= EXERCISE REQUIREMENTS =
Work through the data below line by line and say how many lines hold "with"; give only the number.

= DATA BLOCK =
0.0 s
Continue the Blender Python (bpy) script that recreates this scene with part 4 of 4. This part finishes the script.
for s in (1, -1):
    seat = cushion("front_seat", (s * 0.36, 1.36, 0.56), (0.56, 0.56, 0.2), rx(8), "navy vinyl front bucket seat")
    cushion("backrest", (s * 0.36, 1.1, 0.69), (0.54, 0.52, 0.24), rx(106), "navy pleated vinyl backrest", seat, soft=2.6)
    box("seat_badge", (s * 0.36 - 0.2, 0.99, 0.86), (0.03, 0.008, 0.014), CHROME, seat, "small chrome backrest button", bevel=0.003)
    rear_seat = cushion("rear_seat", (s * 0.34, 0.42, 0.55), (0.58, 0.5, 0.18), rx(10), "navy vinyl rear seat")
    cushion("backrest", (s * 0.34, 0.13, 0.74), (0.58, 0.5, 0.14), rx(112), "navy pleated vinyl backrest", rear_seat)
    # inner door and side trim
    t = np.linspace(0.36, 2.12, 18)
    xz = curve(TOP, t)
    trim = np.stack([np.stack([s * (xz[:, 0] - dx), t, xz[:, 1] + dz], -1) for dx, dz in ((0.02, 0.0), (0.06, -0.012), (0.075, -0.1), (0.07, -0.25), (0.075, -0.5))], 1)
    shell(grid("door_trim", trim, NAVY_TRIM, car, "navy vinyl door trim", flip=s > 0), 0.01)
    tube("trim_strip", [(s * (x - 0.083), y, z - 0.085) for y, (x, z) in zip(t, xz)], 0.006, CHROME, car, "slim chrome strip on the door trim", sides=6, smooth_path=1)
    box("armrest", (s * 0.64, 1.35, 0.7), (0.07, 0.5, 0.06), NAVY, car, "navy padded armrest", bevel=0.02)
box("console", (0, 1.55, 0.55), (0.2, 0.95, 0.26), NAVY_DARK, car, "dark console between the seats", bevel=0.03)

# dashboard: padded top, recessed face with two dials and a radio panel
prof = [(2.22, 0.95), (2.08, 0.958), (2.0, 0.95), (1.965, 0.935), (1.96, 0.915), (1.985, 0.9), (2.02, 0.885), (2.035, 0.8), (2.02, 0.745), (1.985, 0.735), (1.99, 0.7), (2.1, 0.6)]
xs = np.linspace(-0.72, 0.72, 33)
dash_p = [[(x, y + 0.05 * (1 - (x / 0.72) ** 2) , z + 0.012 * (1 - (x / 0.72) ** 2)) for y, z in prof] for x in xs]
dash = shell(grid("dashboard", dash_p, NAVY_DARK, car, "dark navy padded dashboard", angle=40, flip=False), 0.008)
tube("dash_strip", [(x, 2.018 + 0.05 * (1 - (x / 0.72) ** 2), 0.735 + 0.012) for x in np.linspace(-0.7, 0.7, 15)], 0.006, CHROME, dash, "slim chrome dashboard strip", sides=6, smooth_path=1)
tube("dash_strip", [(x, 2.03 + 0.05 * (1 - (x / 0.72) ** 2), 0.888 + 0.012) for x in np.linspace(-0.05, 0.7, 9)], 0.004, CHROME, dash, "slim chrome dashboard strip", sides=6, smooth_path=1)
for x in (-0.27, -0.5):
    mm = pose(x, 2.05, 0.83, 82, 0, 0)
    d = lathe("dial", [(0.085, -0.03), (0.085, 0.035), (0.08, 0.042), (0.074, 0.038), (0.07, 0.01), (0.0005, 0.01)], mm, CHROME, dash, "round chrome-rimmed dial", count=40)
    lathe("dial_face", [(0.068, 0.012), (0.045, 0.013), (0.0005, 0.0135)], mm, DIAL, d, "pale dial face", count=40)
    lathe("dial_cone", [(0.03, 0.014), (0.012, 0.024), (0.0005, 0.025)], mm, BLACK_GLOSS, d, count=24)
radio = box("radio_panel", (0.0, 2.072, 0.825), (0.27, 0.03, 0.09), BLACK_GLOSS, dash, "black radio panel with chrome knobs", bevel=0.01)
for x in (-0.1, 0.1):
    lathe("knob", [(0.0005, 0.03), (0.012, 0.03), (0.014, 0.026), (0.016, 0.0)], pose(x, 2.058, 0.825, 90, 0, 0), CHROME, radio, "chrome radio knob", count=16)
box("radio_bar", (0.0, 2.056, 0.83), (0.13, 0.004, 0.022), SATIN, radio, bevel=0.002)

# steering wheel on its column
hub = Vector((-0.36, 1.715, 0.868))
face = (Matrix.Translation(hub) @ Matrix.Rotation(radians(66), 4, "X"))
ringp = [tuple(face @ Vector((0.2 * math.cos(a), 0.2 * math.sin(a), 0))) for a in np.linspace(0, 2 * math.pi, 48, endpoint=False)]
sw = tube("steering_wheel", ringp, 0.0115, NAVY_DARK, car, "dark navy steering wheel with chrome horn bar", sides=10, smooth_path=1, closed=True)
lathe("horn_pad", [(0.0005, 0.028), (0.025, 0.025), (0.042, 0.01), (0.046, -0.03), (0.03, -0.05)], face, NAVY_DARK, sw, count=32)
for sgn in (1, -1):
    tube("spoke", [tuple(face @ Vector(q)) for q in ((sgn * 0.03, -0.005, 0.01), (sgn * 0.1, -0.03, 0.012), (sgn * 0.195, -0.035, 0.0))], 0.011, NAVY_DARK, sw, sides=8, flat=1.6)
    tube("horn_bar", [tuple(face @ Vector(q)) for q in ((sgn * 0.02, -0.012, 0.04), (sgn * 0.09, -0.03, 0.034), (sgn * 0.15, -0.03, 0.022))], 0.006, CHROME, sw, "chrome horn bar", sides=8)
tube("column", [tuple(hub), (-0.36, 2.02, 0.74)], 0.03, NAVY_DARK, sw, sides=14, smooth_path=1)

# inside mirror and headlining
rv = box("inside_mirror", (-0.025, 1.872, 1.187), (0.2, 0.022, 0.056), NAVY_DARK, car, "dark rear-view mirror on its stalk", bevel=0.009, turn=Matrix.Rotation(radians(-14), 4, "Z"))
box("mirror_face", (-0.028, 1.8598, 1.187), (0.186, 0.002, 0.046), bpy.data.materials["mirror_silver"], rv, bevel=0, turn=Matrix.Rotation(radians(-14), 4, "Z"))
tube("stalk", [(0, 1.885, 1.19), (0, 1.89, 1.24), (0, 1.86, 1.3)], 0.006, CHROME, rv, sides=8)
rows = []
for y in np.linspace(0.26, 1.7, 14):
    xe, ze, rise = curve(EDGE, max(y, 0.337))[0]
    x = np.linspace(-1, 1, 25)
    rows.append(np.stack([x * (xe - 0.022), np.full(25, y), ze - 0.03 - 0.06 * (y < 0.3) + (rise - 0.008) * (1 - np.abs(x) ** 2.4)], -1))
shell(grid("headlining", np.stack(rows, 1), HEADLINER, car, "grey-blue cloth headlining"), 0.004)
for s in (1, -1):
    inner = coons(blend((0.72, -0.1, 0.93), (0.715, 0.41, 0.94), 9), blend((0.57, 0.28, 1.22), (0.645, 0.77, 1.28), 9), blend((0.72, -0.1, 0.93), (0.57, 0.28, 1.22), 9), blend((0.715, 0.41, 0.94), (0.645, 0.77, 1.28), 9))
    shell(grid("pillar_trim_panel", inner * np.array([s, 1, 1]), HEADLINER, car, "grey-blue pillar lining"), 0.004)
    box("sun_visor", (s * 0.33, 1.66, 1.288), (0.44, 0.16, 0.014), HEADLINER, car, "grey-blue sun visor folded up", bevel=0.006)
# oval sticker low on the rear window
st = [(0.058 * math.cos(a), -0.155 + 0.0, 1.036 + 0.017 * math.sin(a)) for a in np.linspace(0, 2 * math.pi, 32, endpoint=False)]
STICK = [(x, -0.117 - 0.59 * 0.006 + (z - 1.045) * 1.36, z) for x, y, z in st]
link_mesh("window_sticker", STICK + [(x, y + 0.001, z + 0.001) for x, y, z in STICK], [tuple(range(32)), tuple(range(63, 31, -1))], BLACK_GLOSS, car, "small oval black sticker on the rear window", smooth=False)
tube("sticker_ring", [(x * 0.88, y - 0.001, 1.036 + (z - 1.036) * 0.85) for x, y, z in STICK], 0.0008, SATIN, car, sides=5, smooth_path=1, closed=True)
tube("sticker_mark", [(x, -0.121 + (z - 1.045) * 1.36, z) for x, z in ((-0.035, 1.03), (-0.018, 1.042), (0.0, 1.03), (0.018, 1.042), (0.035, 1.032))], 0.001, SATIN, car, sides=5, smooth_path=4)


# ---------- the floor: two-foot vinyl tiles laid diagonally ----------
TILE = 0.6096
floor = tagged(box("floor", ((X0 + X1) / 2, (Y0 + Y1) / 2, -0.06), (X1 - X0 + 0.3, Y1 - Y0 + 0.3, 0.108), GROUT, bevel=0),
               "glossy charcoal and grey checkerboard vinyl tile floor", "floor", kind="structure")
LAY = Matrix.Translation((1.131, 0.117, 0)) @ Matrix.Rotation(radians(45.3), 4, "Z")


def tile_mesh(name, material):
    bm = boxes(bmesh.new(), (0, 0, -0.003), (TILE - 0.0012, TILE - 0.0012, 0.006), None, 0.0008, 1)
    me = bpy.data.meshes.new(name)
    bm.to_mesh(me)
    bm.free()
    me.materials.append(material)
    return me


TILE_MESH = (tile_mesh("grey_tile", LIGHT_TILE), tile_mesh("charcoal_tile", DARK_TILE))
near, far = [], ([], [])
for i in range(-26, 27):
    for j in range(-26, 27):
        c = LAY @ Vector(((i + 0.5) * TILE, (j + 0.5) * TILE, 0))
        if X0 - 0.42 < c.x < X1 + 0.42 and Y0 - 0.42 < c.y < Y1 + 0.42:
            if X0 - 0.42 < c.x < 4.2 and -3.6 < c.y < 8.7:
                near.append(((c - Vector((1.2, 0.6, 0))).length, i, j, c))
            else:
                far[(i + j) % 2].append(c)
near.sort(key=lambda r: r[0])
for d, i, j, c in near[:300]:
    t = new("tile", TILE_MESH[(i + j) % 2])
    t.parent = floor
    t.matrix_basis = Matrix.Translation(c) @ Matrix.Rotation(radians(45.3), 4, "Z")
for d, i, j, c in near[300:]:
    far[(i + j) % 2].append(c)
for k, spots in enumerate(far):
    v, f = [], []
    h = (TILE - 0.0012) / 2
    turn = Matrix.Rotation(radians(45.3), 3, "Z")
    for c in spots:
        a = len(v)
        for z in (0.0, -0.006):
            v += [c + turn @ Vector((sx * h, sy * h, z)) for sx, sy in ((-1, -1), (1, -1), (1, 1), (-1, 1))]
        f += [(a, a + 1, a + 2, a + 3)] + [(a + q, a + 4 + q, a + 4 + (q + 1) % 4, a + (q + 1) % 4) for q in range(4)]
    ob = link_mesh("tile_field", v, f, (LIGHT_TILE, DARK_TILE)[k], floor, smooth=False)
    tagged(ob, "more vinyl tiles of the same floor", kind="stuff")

= SOLUTION FOR THIS PROBLEM =
4